Hardman was invited to meet the bogus movie man and in a story that gets stranger by the minute was so impressed that he decided to introduce the charismatic director to his current house guest, the actress Dora Bryan. He then took them both to see Joe at the Bournemouth International Centre.
Hardman says that though Bryan was suspicious – “I think she was unconvinced ” – Joe was incredibly excited and invited Kubrick backstage. He says that the effect Conway’s presence had on people who believed they were talking to the director of 2001 A Space Odyssey, A Clockwork Orange, The Shining and Full Metal Jacket was extraordinary. “They started to bow and scrape, no doubt expecting parts in whatever his next film was going to be.”
While Conway, a long-time fantasist, seemed perfectly prepared to pay his way Hardman says he was soon staying in plush hotels at the expense of others. “He allowed people to convince themselves that he was Stanley Kubrick and then they started footing the bill for things.”
As Hardman would later discover Conway looked nothing like the real Kubrick but he somehow had a way of making people believe his lies. Among those putting their hand in their pocket was Joe and according to Hardman it wasn’t long before the con-man was driving around in Longthorne’s Rolls Royce.
Having been given short shrift by Joe, the makers of the movie Colour Me Kubrick turned to Jim Davidson, another entertainer who had fallen for the Conway hoax, to play the celebrity victim. Cast drastically against type, Davidson played an ageing and extremely camp singer called Lee Pratt. The character he stresses, somewhat unconvincingly, was in no way based on Longthorne. “Lee Pratt is complete crap and Joe is one of the best stage performers in the business,” says Davidson, adding that Longthorne was also just one of many people who were conned by the appropriately named Conway. “There were plenty of others.”
Davidson maintains that the film shows how Conway prayed on people’s vanity. “I met him and I certainly didn’t suss him straight away. He got me on the hook. He said: “So are you Jim Davidson the comedian and I’m thinking ‘That’s amazing, Stanley Kubrick knows who I am’. This is what the film is all about. How we all wanted Stanley Kubrick as our mate.”

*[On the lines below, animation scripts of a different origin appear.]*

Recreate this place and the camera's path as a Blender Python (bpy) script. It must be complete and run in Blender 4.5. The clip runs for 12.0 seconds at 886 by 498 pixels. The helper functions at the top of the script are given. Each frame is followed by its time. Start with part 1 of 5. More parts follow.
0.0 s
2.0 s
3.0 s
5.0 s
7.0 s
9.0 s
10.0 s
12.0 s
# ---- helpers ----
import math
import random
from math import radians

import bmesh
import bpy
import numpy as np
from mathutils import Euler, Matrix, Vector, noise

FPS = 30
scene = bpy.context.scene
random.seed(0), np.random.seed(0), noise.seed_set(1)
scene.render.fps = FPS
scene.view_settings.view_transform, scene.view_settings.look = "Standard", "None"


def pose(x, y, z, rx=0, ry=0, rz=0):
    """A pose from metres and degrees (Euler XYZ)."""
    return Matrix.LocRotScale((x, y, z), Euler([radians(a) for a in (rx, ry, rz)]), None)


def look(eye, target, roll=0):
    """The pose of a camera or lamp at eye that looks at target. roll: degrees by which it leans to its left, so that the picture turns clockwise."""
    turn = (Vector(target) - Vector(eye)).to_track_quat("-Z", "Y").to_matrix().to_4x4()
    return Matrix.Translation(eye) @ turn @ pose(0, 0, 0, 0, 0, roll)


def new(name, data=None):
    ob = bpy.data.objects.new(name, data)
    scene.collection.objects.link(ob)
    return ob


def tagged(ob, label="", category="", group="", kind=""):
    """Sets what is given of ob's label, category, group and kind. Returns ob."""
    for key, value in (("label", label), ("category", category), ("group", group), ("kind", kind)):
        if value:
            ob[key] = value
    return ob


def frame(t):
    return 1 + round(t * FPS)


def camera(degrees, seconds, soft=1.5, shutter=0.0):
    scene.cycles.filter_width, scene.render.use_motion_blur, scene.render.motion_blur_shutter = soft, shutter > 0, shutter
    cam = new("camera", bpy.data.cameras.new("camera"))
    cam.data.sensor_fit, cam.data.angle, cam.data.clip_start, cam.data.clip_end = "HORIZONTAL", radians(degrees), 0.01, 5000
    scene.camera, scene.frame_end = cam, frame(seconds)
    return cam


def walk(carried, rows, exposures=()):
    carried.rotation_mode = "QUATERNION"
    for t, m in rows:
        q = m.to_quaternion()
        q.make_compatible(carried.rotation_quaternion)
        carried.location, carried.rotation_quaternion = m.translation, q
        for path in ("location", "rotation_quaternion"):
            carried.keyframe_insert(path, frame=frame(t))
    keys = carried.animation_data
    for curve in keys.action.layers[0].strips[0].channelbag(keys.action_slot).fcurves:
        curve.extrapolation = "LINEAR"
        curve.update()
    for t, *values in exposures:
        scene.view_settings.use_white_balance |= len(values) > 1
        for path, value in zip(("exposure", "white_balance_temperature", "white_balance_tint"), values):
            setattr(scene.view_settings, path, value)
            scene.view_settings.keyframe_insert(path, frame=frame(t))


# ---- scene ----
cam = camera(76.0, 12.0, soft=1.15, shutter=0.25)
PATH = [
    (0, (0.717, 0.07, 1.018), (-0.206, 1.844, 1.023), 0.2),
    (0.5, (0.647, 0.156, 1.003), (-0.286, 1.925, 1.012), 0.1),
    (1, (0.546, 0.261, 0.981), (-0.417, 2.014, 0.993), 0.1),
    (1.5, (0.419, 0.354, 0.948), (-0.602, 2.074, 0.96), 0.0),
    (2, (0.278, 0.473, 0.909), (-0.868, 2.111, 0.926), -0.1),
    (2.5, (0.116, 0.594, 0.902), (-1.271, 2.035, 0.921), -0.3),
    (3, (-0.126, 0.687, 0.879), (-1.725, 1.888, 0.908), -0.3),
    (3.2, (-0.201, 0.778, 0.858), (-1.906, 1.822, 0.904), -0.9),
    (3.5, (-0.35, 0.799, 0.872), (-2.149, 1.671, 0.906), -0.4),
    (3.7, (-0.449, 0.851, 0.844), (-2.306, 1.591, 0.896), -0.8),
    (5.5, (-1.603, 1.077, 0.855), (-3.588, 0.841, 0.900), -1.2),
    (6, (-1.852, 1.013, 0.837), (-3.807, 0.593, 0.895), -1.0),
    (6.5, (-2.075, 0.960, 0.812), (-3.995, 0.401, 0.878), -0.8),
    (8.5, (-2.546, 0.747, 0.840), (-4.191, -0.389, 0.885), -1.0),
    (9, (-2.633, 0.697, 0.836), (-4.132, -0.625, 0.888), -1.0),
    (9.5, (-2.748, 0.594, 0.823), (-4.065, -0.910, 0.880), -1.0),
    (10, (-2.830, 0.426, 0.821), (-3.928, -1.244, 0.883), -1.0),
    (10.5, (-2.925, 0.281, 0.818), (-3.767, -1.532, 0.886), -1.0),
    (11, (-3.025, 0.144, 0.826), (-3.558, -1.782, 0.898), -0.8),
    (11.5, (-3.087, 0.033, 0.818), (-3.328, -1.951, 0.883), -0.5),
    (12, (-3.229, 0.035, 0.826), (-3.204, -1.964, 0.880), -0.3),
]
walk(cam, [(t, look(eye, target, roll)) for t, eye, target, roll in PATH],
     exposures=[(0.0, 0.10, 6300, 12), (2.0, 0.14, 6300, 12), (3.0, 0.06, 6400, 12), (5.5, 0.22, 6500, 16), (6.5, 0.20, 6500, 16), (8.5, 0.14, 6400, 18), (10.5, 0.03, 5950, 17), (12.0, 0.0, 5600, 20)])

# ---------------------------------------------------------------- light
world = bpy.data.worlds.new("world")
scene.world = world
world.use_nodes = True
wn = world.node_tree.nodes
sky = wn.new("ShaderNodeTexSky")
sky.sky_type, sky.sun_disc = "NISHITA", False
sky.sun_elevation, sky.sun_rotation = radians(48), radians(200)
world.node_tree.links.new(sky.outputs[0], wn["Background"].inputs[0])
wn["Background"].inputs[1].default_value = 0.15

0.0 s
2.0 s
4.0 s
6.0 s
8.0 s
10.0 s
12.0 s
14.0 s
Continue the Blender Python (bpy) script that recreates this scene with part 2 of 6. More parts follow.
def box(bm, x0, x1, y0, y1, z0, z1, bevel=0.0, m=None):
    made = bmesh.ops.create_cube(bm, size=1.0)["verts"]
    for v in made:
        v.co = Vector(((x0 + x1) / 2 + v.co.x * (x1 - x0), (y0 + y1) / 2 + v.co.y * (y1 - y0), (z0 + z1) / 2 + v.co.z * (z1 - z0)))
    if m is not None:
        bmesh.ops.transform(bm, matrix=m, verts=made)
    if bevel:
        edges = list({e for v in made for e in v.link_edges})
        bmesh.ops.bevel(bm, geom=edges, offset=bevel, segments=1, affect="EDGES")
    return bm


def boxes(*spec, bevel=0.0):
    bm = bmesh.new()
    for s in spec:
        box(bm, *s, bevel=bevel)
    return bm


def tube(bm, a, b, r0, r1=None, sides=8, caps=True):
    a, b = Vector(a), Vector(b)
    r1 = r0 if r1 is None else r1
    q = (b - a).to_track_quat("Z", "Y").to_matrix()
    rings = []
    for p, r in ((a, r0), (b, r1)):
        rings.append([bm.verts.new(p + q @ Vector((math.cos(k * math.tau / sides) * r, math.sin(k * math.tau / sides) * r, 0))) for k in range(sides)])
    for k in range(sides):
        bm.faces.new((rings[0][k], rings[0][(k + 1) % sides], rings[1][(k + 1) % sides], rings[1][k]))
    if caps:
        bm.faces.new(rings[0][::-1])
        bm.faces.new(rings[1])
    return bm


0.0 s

Longthorne starts briefly to discuss the same subject and tells me that for a while he really believed that Conway was Kubrick. “I’m an impersonator. I naturally observe people. And I would never have guessed that that man wasn’t from Brooklyn.”
He suddenly realises where the conversation is going: “We’d better stop this or I’ll have to get on to the lawyers,” he tells me, adding with a laugh: “Or maybe not, they’re far too dear.”